Task brief
Begin with the first line of the material and copy each line word for word through the line that contains "return -0.036 +"; the pictures are left out.

Supplied data
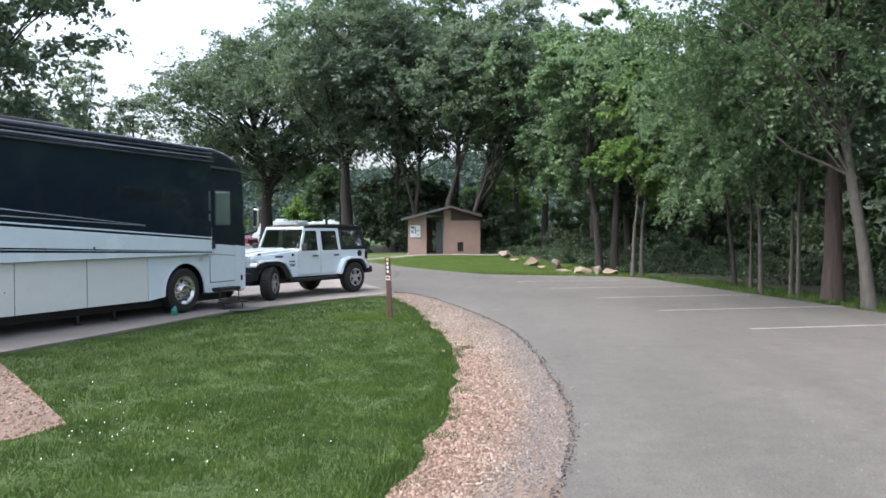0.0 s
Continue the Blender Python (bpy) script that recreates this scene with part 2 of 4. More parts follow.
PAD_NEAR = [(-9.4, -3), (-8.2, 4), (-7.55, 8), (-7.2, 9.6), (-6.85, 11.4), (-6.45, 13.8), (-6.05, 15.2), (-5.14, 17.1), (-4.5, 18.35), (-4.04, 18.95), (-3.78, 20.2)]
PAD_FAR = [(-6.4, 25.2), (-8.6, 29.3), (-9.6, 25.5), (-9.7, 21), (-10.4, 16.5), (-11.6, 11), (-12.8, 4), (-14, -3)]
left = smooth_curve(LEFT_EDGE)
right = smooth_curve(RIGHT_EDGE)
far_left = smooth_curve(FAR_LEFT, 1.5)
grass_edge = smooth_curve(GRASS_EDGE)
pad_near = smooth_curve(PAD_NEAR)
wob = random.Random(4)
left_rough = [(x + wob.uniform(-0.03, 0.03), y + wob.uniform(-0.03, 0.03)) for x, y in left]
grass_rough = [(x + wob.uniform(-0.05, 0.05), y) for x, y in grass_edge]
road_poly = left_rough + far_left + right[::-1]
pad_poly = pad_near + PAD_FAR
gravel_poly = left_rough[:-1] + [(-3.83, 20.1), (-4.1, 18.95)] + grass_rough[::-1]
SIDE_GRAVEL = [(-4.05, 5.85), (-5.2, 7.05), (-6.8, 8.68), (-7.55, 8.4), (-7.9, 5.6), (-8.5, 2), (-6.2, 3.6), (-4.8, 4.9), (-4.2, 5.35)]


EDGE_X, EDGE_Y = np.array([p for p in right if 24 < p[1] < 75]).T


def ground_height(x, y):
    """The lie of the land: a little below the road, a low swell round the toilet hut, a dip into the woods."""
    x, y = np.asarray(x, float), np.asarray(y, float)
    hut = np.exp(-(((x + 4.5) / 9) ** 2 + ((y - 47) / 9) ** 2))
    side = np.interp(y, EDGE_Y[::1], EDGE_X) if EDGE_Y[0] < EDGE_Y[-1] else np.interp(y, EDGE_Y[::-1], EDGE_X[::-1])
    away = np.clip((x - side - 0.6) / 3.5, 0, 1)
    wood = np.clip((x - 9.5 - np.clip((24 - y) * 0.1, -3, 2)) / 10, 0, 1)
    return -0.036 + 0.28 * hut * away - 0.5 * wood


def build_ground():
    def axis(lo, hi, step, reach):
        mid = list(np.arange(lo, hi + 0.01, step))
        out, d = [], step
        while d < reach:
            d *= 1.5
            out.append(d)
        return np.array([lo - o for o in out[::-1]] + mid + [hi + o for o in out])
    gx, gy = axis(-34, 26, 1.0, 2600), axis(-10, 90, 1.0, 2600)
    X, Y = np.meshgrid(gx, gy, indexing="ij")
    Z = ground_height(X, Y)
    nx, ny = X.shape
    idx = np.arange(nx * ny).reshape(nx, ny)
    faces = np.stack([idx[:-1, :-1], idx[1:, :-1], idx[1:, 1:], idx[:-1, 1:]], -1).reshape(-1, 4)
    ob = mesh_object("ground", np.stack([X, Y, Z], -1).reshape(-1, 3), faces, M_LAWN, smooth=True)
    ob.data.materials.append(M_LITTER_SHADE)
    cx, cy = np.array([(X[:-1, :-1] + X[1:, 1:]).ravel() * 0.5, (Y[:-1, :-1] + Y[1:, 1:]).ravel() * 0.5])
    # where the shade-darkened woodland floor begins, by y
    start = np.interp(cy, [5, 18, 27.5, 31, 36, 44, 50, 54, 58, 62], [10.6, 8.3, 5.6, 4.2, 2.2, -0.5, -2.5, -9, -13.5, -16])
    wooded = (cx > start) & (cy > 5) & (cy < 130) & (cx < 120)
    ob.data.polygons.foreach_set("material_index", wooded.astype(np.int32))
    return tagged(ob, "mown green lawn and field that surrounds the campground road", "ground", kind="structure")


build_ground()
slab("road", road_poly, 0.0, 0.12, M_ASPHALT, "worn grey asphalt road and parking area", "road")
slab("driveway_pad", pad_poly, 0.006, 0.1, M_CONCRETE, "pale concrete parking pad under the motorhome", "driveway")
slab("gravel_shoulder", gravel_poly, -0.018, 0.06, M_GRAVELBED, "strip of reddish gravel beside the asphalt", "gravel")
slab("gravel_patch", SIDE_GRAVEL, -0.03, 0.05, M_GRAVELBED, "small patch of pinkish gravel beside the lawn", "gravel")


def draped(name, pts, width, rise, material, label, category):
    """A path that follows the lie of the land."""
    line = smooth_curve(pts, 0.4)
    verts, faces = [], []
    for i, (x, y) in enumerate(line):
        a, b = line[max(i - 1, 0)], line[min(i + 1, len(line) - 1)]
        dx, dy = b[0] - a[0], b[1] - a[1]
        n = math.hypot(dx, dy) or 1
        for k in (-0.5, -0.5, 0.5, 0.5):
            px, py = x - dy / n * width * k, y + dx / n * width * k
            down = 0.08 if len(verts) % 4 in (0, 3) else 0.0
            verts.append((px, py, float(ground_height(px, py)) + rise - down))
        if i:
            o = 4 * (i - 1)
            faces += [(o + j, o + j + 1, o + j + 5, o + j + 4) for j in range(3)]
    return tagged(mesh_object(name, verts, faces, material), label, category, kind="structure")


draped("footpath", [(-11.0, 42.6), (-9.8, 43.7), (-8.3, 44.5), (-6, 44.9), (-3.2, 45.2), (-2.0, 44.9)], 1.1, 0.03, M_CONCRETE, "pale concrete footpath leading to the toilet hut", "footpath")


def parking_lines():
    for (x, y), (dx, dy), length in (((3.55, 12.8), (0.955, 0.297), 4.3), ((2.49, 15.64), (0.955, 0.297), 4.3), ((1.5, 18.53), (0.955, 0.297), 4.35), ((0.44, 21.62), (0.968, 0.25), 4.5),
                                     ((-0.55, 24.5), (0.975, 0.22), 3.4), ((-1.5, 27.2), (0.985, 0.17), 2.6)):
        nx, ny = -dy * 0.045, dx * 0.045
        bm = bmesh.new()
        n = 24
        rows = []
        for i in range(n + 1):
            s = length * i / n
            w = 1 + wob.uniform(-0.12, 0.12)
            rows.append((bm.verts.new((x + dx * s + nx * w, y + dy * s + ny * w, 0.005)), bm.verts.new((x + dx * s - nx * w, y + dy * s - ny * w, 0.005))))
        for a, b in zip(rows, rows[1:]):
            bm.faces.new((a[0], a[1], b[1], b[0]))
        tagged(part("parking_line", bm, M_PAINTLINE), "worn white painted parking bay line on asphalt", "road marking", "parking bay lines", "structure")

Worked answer
0.0 s
Continue the Blender Python (bpy) script that recreates this scene with part 2 of 4. More parts follow.
PAD_NEAR = [(-9.4, -3), (-8.2, 4), (-7.55, 8), (-7.2, 9.6), (-6.85, 11.4), (-6.45, 13.8), (-6.05, 15.2), (-5.14, 17.1), (-4.5, 18.35), (-4.04, 18.95), (-3.78, 20.2)]
PAD_FAR = [(-6.4, 25.2), (-8.6, 29.3), (-9.6, 25.5), (-9.7, 21), (-10.4, 16.5), (-11.6, 11), (-12.8, 4), (-14, -3)]
left = smooth_curve(LEFT_EDGE)
right = smooth_curve(RIGHT_EDGE)
far_left = smooth_curve(FAR_LEFT, 1.5)
grass_edge = smooth_curve(GRASS_EDGE)
pad_near = smooth_curve(PAD_NEAR)
wob = random.Random(4)
left_rough = [(x + wob.uniform(-0.03, 0.03), y + wob.uniform(-0.03, 0.03)) for x, y in left]
grass_rough = [(x + wob.uniform(-0.05, 0.05), y) for x, y in grass_edge]
road_poly = left_rough + far_left + right[::-1]
pad_poly = pad_near + PAD_FAR
gravel_poly = left_rough[:-1] + [(-3.83, 20.1), (-4.1, 18.95)] + grass_rough[::-1]
SIDE_GRAVEL = [(-4.05, 5.85), (-5.2, 7.05), (-6.8, 8.68), (-7.55, 8.4), (-7.9, 5.6), (-8.5, 2), (-6.2, 3.6), (-4.8, 4.9), (-4.2, 5.35)]


EDGE_X, EDGE_Y = np.array([p for p in right if 24 < p[1] < 75]).T


def ground_height(x, y):
    """The lie of the land: a little below the road, a low swell round the toilet hut, a dip into the woods."""
    x, y = np.asarray(x, float), np.asarray(y, float)
    hut = np.exp(-(((x + 4.5) / 9) ** 2 + ((y - 47) / 9) ** 2))
    side = np.interp(y, EDGE_Y[::1], EDGE_X) if EDGE_Y[0] < EDGE_Y[-1] else np.interp(y, EDGE_Y[::-1], EDGE_X[::-1])
    away = np.clip((x - side - 0.6) / 3.5, 0, 1)
    wood = np.clip((x - 9.5 - np.clip((24 - y) * 0.1, -3, 2)) / 10, 0, 1)
    return -0.036 + 0.28 * hut * away - 0.5 * wood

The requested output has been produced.